Falconry was invented by the Mongols over a thousand years ago.

I've been researching eagles lately (whom the Kazakhs and Mongols also train) and watched a lot of vicious footage of birds of prey in action.

http://www.youtube.com/watch#!v=JpmFSHW2Wqg&feature=related

They're much more bad ass than I knew!

Apparently, Mongols and Kazakhs train eagles like dogs to hunt smaller animals, then release them into the wild after a few years.

P.S. I think you mean "pair of giant scissors come at you at 225 miles per hour from the ETHER."

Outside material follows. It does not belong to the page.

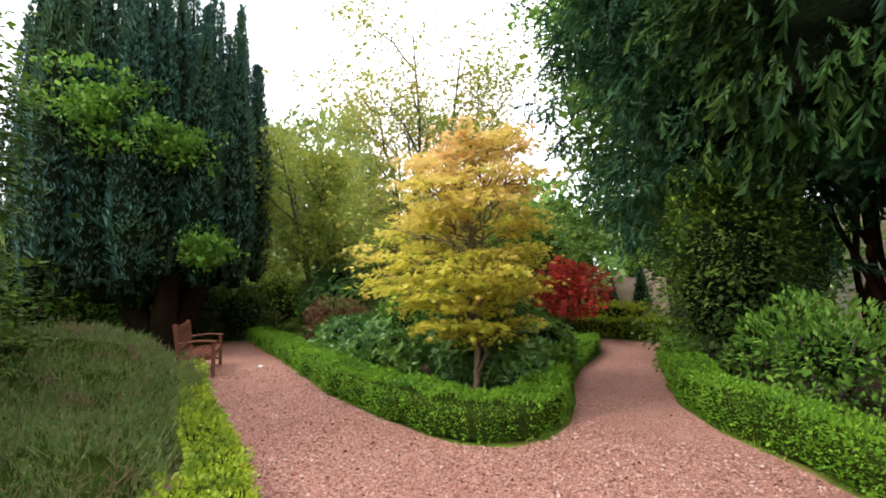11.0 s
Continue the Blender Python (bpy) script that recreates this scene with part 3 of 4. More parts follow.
shrub("pieris_shrub", (-1.9, 17.4, 0.65), (1.0, 0.8, 0.62), M["pieris_leaf"], "light green leafy shrub beneath the evergreens", 3000, 0.09, FOLDED_LEAF, lump=0.4, lump_scale=2.6, seed=17, depth=0.7, shrink=0.35)
shrub("pieris_shrub", (-0.7, 16.6, 0.34), (0.5, 0.4, 0.32), M["pieris_leaf"], "low light green shrub behind the curved hedge", 2200, 0.08, FOLDED_LEAF, lump=0.3, seed=18, depth=0.5, shrink=0.6)
shrub("ivy_shrub", (-3.3, 19.0, 1.6), (1.1, 1.2, 1.9), M["beech_leaf"], "dark ivy-leaved thicket hanging beside the path", 15000, 0.075, SMALL_LEAF, lump=0.4, seed=19, depth=0.5, up_mix=-0.2, shrink=0.5)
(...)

Ether means "the upper regions of space : heavens." "ETHOS" means "ethic" or "the distinguishing character, sentiment, moral nature, or guiding beliefs of a person, group, or institution." (merriam-webster.com)

Phillip said...

Thats soo awesome! love your story telling!

Mathieu said...

You so beat me to it! I've been meaning to do this and intend to do it 'later on in life' as well as I think it's FIERCE and I'm not a dog person anyway. Only thing is it's illegal in Australia so I would have to do it here in the USA, which is why I haven't done it yet. I think the appeal for me is the flying aspect and also the witchy sorcerer feeling of magic control. When I was doing some research on it I found some crazy people doing it from a PARAGLIDER (which I do as well) in Nepal http://www.parahawking.com/index.php?Itemid=67&id=11&option=com_seyret&task=videodirectlink

Ted said...

I live on the edge of the Dallas-Fort Worth metro area, and the area families have learned: Do NOT leave your tiny little kitty kat in the back yard alone or it will become lunch for one of the hawks or falcons circling around. Me, I'd much rather see a hawk than a dumb cat any day. They're beautiful creatures, whether tamed or 'in the wild' perched on top of a telephone pole.

Jimmy said...

Would you reccomend the place you did it, and if so where was it?

David Mason said...

For sure, It was the Equinox Hotel in Manchester Vermont :)

fang said...

yay - giant scissors of death!

your falcon totally needs some hawt name like 'Xizor' or something :D

James said...

OMG David! Did you notice how in the first pic, Thumper is like like "TRY IT BITCH! SEE IF I DON'T HACK A WING OFF!"